Tuesday-licious ** I'm glad I had my review today. I have been dragging all day (well, since Sunday really), but that review pepped me up. It was gooooo-oooood. I needed that. I'm partially sleepy from dreaming about the review, actually. I dreamed that it was some evil ploy to make me feel confident, then when I went in for the review, my old boss was there waiting to fire me. Yeah, nice, eh? Of course, part of my sleepiness comes from Princess shoving me around on the bed all night. The last 2 nights, she's gone to sleep on my small laundry pile next to the closet (I haven't had much energy for house cleaning the last few days, sorry), and not in bed with us. Well, I woke up about 2 a.m., thirsty and in need of a potty, and I brought her to bed on my way back. She immediately curled into my arm and snoozed. Only, she kept pushing and pushing and by dawn I had about 6 inches of bed to myself. Maybe I'll leave her on the floor next time.


Monday, March 18, 2002

Meets Expectations ** I just got the advance copy of my performance review for work. We were already told that nobody from my hire group would receive "Exceeds Expectations" because the most senior of the new hires (read: me) have only been here since mid-July (and only out of training since September). But considering that, I'm thrilled with my review. My 4-years-to-Director plan looks right on track. She likes me, she really likes me! Sorry for the Sally Field moment. I'm just happy right now!

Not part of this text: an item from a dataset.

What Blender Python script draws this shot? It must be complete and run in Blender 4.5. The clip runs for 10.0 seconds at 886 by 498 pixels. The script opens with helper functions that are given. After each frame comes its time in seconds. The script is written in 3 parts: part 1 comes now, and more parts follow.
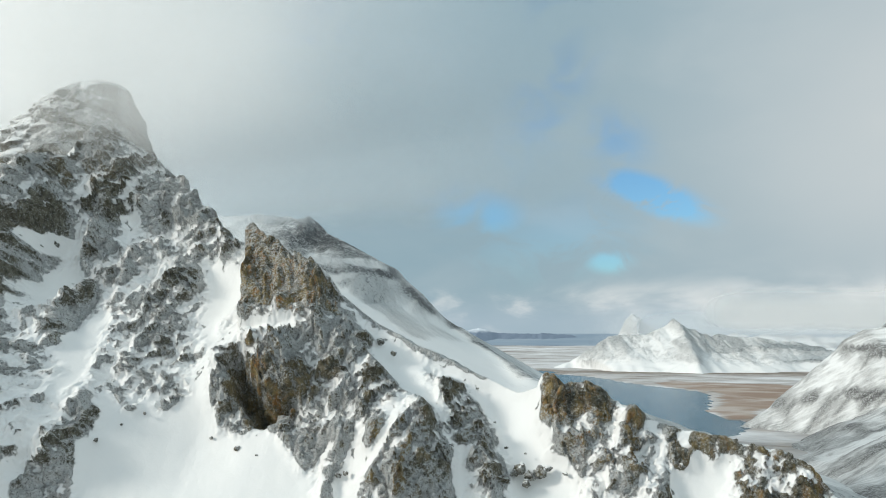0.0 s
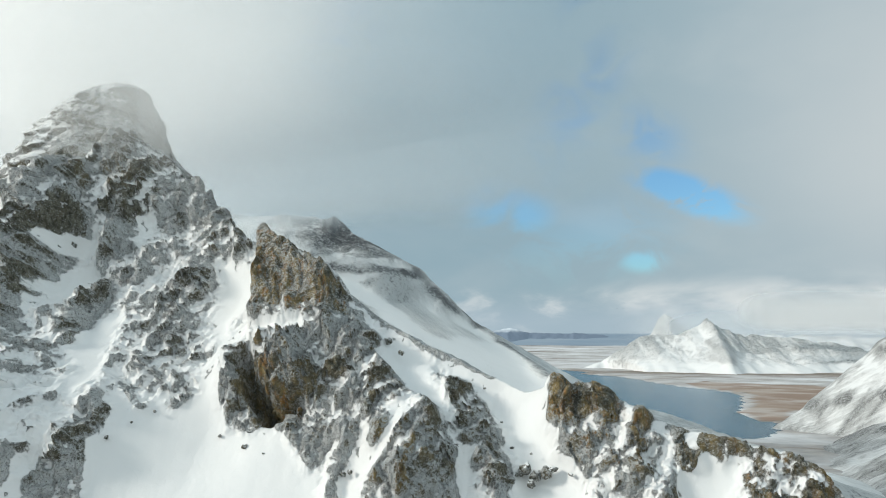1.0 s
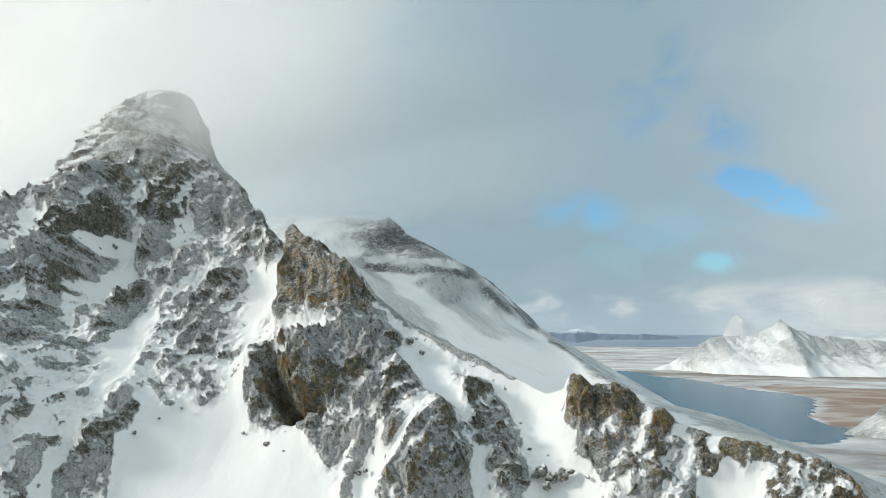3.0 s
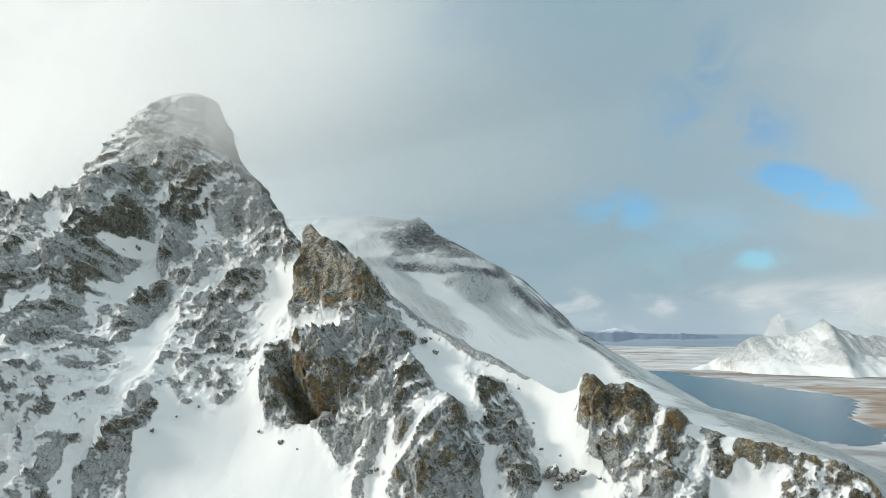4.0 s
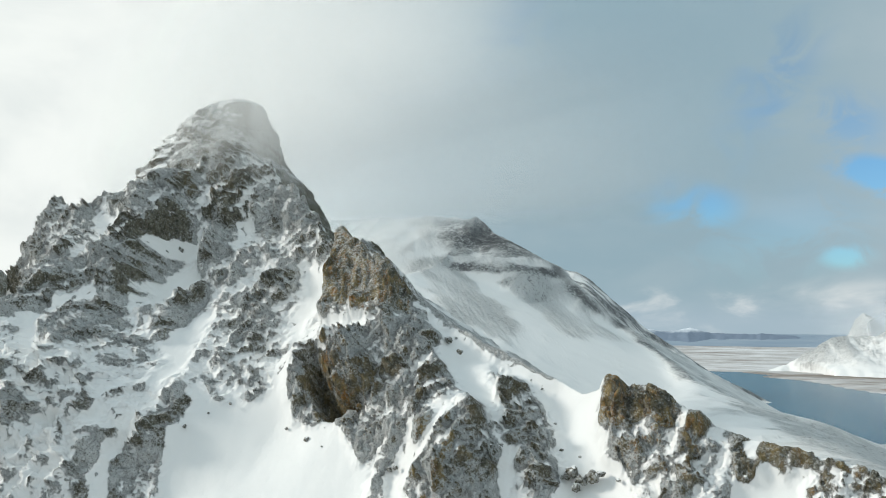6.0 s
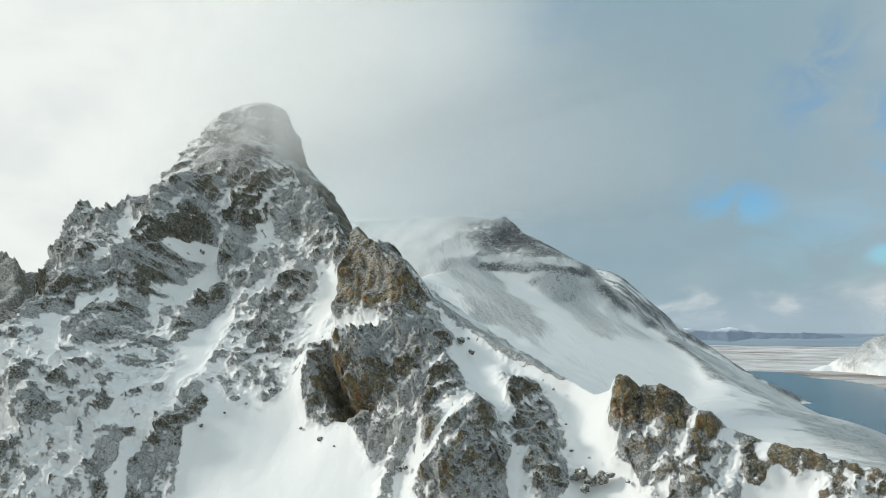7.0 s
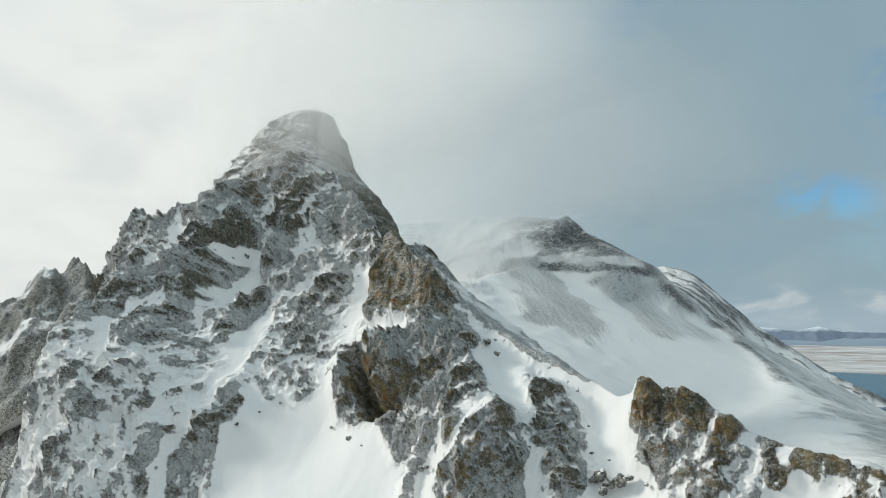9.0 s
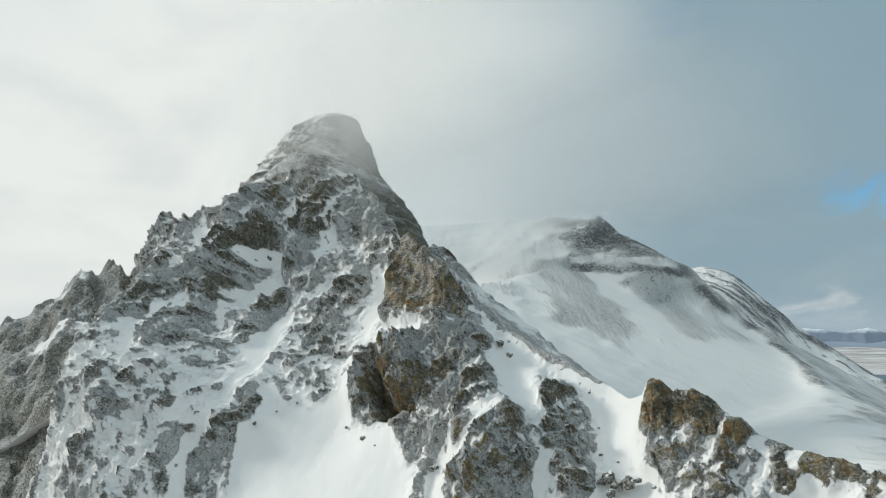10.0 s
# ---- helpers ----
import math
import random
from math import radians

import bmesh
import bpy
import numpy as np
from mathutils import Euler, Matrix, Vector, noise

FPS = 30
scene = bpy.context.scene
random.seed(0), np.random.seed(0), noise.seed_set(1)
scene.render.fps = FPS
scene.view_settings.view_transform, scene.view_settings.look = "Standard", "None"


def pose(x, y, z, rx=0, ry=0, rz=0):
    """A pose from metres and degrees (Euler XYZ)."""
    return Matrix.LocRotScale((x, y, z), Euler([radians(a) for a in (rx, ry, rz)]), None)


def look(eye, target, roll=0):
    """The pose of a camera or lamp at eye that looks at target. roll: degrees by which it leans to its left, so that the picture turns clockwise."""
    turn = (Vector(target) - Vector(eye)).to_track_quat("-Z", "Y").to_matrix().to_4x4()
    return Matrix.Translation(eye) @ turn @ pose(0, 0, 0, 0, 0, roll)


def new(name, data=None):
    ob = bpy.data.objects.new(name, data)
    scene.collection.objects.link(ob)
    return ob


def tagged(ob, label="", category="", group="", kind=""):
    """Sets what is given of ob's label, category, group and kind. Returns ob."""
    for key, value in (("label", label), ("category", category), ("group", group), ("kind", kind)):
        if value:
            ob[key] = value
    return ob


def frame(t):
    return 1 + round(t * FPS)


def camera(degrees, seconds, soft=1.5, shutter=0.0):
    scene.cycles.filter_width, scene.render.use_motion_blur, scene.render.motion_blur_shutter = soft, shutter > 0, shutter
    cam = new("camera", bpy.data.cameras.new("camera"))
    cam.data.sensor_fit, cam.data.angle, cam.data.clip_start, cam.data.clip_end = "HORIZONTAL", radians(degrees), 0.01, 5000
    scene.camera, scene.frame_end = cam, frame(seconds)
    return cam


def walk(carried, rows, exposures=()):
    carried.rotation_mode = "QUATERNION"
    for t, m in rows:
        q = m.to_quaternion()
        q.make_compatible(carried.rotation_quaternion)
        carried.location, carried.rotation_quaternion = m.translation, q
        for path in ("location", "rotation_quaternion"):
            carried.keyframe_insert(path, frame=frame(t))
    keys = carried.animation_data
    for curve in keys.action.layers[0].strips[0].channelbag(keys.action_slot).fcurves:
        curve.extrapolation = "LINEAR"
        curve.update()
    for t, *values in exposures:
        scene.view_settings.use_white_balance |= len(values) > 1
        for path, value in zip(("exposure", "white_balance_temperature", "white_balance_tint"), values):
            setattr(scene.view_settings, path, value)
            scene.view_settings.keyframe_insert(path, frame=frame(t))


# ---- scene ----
cam = camera(57.6, 10.0, soft=1.0)
PATH = [
    (0, (13.986, 5.363, 179.4), (13.842, 7.347, 179.608), 0.1),
    (0.5, (17.511, 5.838, 179.402), (17.328, 7.819, 179.61), 0.2),
    (1, (21.002, 6.314, 179.376), (20.779, 8.291, 179.583), 0.2),
    (1.5, (24.447, 6.81, 179.364), (24.185, 8.782, 179.571), 0.3),
    (2, (27.853, 7.381, 179.331), (27.55, 9.347, 179.537), 0.3),
    (2.5, (31.226, 7.969, 179.307), (30.88, 9.928, 179.514), 0.4),
    (4, (41.33, 10.012, 179.374), (40.85, 11.942, 179.579), 0.4),
    (4.5, (44.69, 10.769, 179.427), (44.167, 12.688, 179.631), 0.5),
    (5, (48.114, 11.509, 179.471), (47.548, 13.417, 179.675), 0.4),
    (5.5, (51.562, 12.34, 179.534), (50.953, 14.234, 179.737), 0.5),
    (7, (62.096, 15.095, 179.838), (61.359, 16.944, 180.039), 0.4),
    (7.5, (65.775, 16.093, 179.96), (64.995, 17.924, 180.161), 0.4),
    (8, (69.528, 17.077, 180.088), (68.704, 18.888, 180.29), 0.4),
    (8.5, (73.338, 18.115, 180.237), (72.47, 19.905, 180.438), 0.4),
    (9, (77.245, 19.188, 180.389), (76.332, 20.957, 180.589), 0.3),
    (9.5, (81.191, 20.34, 180.504), (80.234, 22.085, 180.704), 0.3),
    (10, (85.186, 21.608, 180.64), (84.186, 23.328, 180.841), 0.4),
]
walk(cam, [(t, look(eye, target, roll)) for t, eye, target, roll in PATH],
     [(0, 0.0), (2.5, 0.03), (5, 0.06), (7, -0.04), (10, -0.15)])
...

Happy Post-St. Patty's Day ** I'm going to start off by pointing my devoted reader(s) -ahem- to my brother's new journals. I'm not sure why he has two, but I think he's trying to sort out what he likes better. I'm going to show him what I know about blogging, and I'm going to make him show me what he knows about [live]journaling. And help me put this somewhere else now that Geocities is getting pissy about FTPing. Jerks. Anyway... visit him here and here. I actually remembered those! It was tricky after a couple of Midori margaritas and mind-numbingly boring music at Rosie McCaffrey's last night.